## Given data
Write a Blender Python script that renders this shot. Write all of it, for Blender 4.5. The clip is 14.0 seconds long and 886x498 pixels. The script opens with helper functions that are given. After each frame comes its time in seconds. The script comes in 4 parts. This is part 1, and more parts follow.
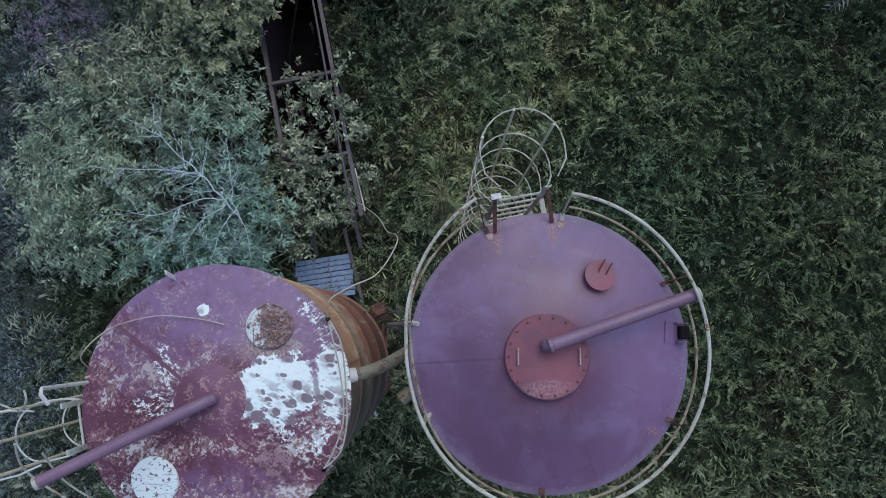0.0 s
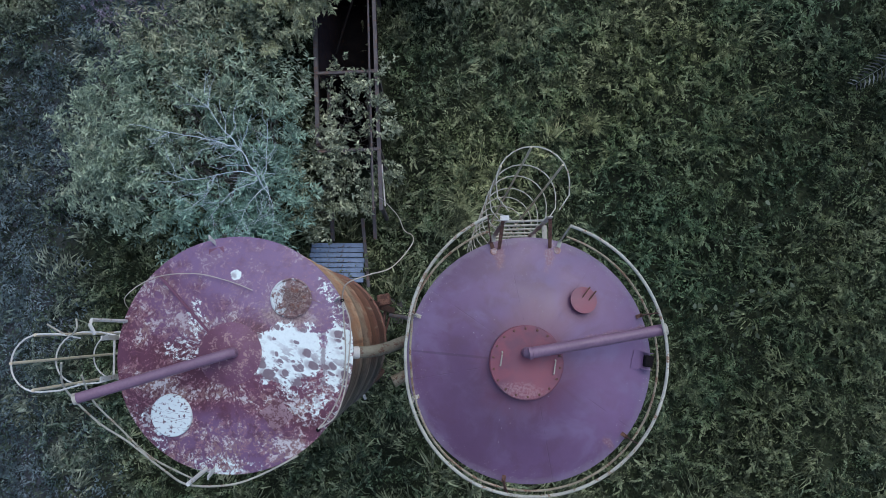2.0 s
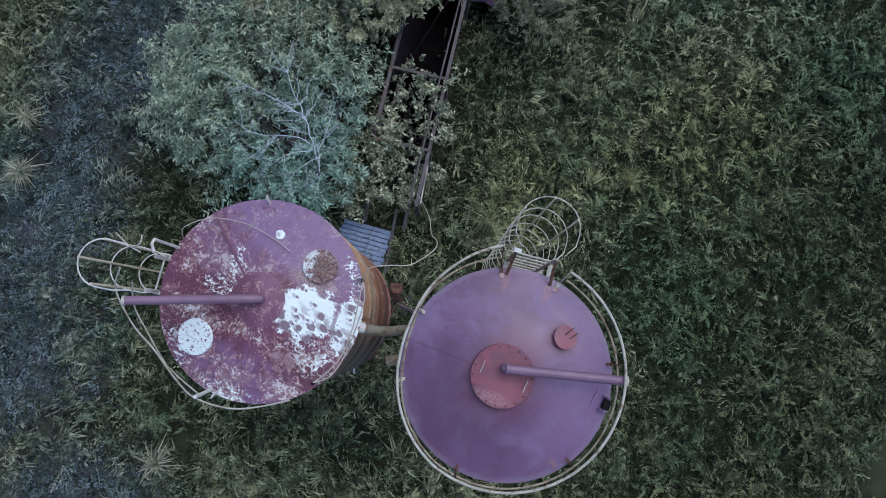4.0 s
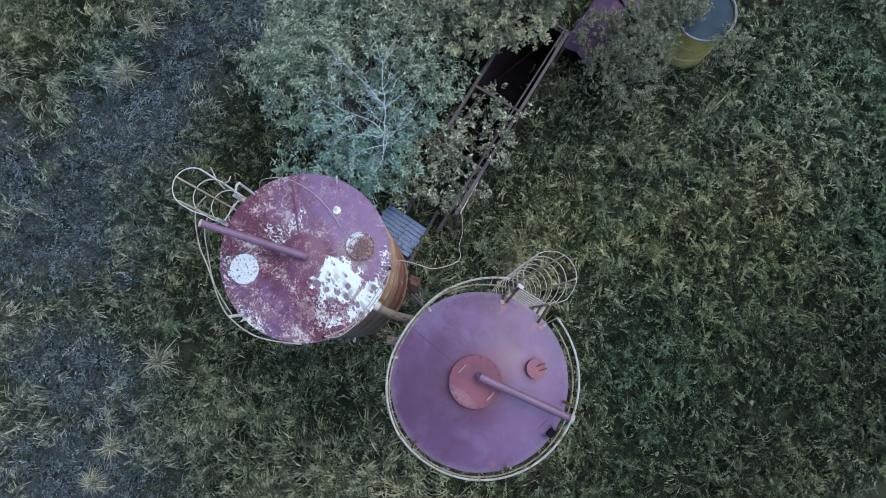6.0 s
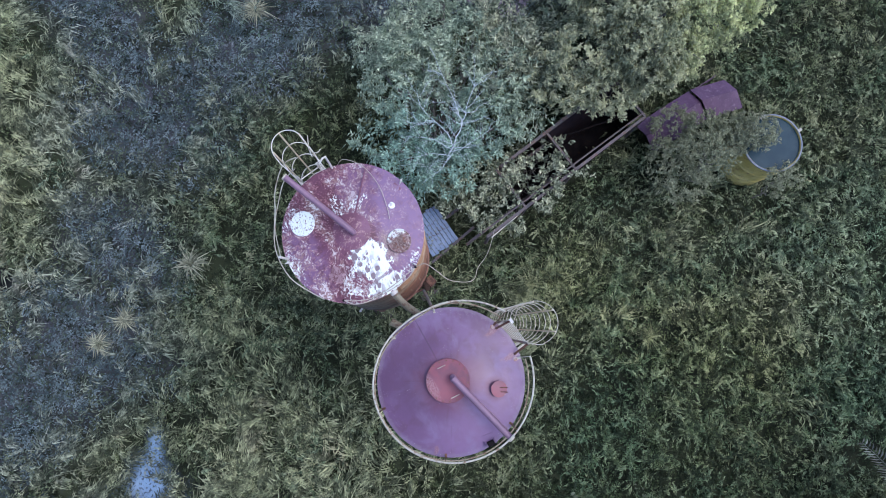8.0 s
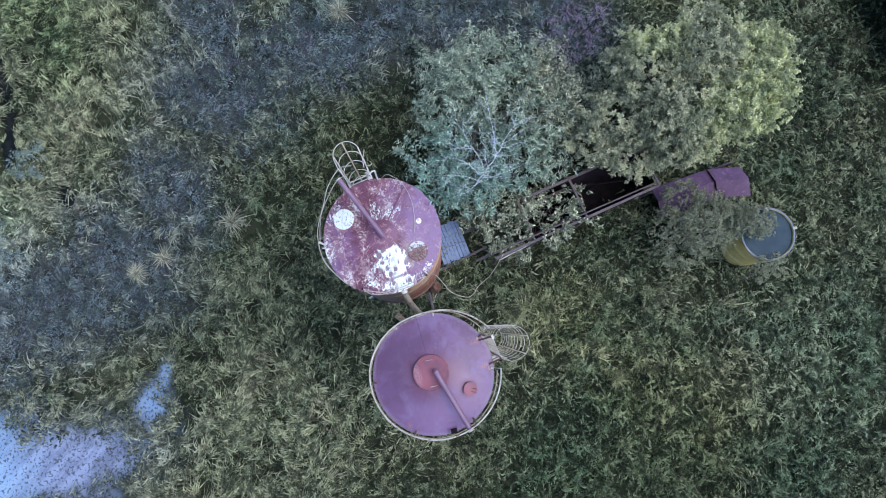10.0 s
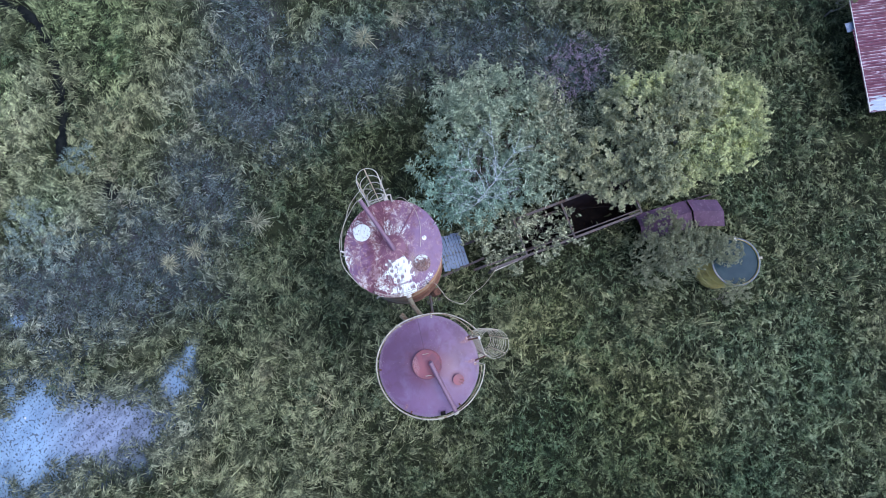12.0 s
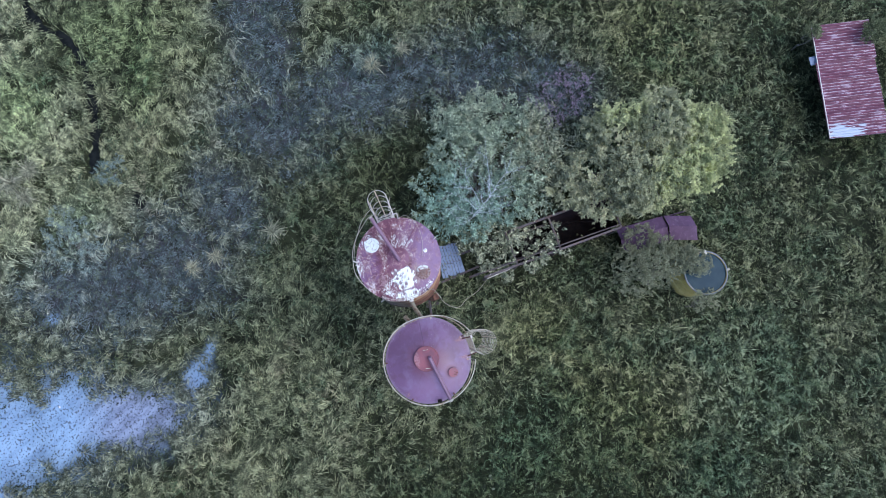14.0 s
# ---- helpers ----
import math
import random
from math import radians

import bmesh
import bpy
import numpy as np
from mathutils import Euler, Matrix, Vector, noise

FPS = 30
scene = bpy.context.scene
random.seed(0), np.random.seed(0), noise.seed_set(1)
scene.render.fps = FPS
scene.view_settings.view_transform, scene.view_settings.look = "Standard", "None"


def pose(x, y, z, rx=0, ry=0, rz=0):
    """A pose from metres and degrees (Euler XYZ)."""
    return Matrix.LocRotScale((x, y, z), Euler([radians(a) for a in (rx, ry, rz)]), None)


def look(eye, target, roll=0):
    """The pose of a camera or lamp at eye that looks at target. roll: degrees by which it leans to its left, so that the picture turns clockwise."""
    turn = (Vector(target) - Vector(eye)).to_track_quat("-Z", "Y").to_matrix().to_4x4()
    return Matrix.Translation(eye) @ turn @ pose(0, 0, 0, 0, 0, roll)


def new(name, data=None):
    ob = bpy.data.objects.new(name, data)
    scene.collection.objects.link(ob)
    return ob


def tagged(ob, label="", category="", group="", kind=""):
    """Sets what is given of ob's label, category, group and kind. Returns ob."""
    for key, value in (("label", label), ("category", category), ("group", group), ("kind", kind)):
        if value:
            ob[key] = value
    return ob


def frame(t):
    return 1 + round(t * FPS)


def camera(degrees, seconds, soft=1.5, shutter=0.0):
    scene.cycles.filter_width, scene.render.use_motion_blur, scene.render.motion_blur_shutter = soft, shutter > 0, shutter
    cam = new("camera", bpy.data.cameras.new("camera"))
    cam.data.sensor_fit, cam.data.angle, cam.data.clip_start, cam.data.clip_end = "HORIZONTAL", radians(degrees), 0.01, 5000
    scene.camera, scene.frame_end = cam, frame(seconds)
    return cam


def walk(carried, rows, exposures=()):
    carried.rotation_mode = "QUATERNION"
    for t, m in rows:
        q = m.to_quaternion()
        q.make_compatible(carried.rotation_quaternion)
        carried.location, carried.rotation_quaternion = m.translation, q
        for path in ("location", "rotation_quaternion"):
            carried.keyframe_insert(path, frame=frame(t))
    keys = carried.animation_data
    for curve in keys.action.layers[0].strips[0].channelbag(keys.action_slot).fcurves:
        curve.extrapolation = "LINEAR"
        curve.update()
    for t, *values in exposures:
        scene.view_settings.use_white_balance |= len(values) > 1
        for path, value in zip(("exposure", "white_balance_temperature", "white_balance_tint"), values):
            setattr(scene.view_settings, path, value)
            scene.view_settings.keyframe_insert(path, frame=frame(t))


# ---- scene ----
cam = camera(69.51, 14.0, soft=0.85)
# seconds, x, y, z, tilt forward from straight down, lean, heading
ROWS = [
    (0, 0, 0, 17.546, 6.633, -0.362, 0),
    (0.5, -0.001, -0.013, 17.733, 6.655, -0.405, 1.628),
    (1, -0.002, -0.028, 17.945, 6.679, -0.456, 3.585),
    (1.5, -0.003, -0.043, 18.171, 6.703, -0.507, 6.202),
    (2, -0.004, -0.056, 18.401, 6.725, -0.549, 9.172),
    (2.5, -0.003, -0.066, 18.627, 6.744, -0.573, 12.572),
    (3, 0.001, -0.072, 18.849, 6.759, -0.57, 16.711),
    (5.5, 0.065, -0.038, 20.528, 6.76, -0.092, 37.898),
    (6, 0.075, -0.026, 20.941, 6.761, -0.014, 43.3),
    (6.5, 0.08, -0.016, 21.387, 6.768, 0.017, 49.532),
    (7, 0.078, -0.008, 21.857, 6.782, -0.009, 55.264),
    (7.5, 0.072, 0, 22.349, 6.801, -0.073, 60.138),
    (8, 0.063, 0.008, 22.841, 6.822, -0.154, 64.468),
    (8.5, 0.056, 0.019, 23.382, 6.842, -0.229, 68.708),
    (9, 0.052, 0.034, 23.973, 6.859, -0.278, 72.375),
    (11.5, 0.066, 0.161, 27.408, 6.91, -0.269, 80.814),
    (12, 0.085, 0.167, 28.115, 6.97, -0.298, 80.963),
    (12.5, 0.11, 0.165, 28.815, 7.052, -0.34, 81.112),
    (13, 0.14, 0.159, 29.505, 7.145, -0.39, 81.3),
    (13.5, 0.17, 0.151, 30.196, 7.241, -0.441, 81.474),
    (14, 0.198, 0.146, 30.901, 7.332, -0.489, 81.663),
]
EXPOSURES = [(0.0, -0.08, 5600, 9.5), (3.0, 0.02, 5590, 12), (5.5, 0.25, 5590, 15.0), (7.0, 0.46, 5600, 16.5), (9.0, 0.71, 5570, 18.5), (11.5, 0.69, 5530, 17.5), (14.0, 0.62, 5580, 16)]
walk(cam, [(t, pose(x, y, z, 0, 0, head) @ pose(0, 0, 0, tilt, 0, 0) @ pose(0, 0, 0, 0, lean, 0)) for t, x, y, z, tilt, lean, head in ROWS], EXPOSURES)

# ---- light: an even overcast evening sky with a weak, wide sun ----
world = bpy.data.worlds.new("sky")
scene.world = world
world.use_nodes = True
wn = world.node_tree
sky = wn.nodes.new("ShaderNodeTexSky")
sky.sky_type, sky.sun_disc = "NISHITA", False
sky.sun_elevation, sky.sun_rotation = radians(62), radians(20)
sky.air_density, sky.dust_density, sky.ozone_density = 1.0, 3.0, 1.5
wn.nodes["Background"].inputs["Strength"].default_value = 0.15
wn.links.new(sky.outputs[0], wn.nodes["Background"].inputs["Color"])
sun = new("sun", bpy.data.lights.new("sun", "SUN"))
sun.data.energy, sun.data.angle, sun.data.color = 0.7, radians(50), (1.0, 0.97, 0.93)
# the sky's sun_rotation turns clockwise from +y
sun_way = Vector((math.sin(radians(20)) * math.cos(radians(62)), math.cos(radians(20)) * math.cos(radians(62)), math.sin(radians(62))))
sun.matrix_world = look(sun_way * 60, (0, 0, 0))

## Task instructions
Give only the number of lines in the listing above that include the string "kind".

## Answer to this problem
3